→ Records to process:
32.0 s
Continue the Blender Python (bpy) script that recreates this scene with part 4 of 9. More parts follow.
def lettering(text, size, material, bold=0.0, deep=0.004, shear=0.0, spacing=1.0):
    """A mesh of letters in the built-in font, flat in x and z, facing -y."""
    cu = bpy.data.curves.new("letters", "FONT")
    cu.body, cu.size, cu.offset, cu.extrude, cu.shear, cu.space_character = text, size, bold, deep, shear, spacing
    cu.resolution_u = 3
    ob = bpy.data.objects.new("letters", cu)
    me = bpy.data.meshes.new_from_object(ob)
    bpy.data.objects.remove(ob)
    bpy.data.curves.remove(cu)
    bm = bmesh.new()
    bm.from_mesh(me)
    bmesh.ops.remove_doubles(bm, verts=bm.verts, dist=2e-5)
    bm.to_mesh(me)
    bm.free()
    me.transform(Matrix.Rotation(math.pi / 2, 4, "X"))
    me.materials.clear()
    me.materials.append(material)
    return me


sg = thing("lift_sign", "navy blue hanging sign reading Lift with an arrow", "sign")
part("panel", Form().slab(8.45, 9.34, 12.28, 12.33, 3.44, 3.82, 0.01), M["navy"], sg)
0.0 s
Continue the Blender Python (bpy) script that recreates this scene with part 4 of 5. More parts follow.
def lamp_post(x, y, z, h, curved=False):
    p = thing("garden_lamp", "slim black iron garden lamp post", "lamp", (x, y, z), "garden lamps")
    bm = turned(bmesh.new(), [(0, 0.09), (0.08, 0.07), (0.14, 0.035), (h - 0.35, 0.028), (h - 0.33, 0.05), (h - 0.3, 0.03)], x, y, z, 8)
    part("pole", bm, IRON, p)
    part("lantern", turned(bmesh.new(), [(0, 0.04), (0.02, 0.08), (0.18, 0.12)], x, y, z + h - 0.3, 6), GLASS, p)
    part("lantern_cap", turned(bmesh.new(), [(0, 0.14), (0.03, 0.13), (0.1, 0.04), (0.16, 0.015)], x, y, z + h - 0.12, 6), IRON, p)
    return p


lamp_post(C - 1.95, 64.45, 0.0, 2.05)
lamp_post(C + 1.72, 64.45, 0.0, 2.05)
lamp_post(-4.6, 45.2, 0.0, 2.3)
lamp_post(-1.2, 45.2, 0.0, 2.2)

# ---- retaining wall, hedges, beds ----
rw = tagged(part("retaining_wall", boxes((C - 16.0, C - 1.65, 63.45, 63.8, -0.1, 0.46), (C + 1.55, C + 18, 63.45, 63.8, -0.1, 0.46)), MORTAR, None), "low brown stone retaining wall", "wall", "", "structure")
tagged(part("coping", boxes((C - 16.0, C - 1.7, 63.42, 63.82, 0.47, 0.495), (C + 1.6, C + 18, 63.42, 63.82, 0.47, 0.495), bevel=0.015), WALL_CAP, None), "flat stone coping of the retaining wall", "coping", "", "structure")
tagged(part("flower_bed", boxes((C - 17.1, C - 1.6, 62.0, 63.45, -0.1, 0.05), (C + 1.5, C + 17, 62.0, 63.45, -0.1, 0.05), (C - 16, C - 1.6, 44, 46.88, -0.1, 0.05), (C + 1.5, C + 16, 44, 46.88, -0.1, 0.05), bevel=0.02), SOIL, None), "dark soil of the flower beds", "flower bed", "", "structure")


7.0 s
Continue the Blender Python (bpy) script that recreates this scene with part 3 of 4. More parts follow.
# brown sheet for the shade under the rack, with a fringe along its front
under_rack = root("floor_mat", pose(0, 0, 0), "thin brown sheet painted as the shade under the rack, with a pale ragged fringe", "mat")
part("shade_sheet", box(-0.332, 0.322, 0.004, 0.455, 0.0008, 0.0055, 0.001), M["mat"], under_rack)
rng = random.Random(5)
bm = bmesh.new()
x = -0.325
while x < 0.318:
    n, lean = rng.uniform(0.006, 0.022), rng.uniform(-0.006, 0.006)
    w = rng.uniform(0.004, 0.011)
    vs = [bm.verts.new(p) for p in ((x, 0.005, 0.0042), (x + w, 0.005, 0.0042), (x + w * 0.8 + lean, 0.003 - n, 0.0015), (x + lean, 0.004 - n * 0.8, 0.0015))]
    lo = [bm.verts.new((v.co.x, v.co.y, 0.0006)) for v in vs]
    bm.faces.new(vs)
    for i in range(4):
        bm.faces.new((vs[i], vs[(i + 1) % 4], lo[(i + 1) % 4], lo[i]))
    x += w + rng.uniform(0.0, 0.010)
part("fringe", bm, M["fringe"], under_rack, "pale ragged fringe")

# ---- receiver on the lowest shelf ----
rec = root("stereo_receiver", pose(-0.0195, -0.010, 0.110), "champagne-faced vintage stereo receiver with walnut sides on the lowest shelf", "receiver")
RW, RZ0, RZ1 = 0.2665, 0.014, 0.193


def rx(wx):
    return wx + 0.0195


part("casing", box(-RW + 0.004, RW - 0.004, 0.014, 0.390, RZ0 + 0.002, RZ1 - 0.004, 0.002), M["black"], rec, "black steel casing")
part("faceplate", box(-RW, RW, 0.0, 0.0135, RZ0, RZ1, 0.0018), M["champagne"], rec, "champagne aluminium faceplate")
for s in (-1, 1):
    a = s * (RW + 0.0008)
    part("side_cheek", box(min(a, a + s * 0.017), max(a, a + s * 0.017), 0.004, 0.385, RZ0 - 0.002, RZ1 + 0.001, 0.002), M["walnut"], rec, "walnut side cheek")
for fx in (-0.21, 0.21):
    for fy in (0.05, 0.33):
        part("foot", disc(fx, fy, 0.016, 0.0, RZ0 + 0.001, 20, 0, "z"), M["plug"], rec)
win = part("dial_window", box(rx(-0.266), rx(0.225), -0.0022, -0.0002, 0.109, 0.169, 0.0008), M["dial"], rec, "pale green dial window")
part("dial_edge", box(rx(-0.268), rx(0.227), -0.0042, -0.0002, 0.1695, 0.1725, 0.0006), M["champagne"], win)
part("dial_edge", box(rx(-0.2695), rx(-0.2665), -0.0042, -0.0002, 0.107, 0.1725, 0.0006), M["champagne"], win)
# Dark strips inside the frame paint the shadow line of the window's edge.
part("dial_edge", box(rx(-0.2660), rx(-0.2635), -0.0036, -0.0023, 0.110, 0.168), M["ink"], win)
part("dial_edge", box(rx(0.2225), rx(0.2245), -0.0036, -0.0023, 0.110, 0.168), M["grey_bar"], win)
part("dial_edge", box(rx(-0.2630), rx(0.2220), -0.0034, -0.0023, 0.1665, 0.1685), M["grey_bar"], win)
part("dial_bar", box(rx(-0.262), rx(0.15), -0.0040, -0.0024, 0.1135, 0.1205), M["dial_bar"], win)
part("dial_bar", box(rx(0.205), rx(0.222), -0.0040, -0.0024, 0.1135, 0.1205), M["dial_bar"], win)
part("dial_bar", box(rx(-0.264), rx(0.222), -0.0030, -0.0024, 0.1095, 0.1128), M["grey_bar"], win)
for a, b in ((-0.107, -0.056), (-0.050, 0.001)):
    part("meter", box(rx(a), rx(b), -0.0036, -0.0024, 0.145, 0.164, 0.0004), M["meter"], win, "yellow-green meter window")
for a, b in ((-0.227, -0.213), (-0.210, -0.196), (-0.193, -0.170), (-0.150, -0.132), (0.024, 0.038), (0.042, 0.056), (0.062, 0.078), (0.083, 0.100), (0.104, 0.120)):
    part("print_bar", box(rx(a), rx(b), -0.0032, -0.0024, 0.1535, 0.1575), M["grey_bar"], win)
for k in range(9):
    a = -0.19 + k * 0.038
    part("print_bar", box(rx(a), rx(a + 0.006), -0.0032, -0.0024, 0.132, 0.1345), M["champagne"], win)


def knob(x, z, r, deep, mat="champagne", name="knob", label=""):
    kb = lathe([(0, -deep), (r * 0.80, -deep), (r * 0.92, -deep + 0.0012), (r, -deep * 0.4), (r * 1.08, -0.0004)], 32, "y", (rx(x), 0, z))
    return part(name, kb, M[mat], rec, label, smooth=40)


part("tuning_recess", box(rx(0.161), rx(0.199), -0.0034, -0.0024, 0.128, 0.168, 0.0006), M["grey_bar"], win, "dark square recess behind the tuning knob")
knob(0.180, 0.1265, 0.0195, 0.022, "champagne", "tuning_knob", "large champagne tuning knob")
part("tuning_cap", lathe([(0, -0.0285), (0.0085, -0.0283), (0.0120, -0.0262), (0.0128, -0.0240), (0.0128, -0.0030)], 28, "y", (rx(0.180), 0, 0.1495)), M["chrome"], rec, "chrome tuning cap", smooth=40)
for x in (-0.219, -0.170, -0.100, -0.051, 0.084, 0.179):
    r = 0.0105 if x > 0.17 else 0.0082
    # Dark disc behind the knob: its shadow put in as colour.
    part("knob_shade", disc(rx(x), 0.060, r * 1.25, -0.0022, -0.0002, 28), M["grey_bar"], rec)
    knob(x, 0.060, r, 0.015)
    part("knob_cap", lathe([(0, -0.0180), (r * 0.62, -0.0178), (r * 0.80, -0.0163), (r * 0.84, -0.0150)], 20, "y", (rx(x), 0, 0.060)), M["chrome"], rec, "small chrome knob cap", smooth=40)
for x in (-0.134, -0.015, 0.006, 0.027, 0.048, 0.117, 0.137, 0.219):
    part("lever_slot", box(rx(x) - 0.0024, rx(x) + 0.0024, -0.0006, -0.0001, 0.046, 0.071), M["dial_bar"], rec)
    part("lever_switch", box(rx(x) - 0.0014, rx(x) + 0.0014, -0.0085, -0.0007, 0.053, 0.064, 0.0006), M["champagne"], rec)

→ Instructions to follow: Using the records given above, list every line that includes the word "Continue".

→ Exercise solution:
Continue the Blender Python (bpy) script that recreates this scene with part 4 of 9. More parts follow.
Continue the Blender Python (bpy) script that recreates this scene with part 4 of 5. More parts follow.
Continue the Blender Python (bpy) script that recreates this scene with part 3 of 4. More parts follow.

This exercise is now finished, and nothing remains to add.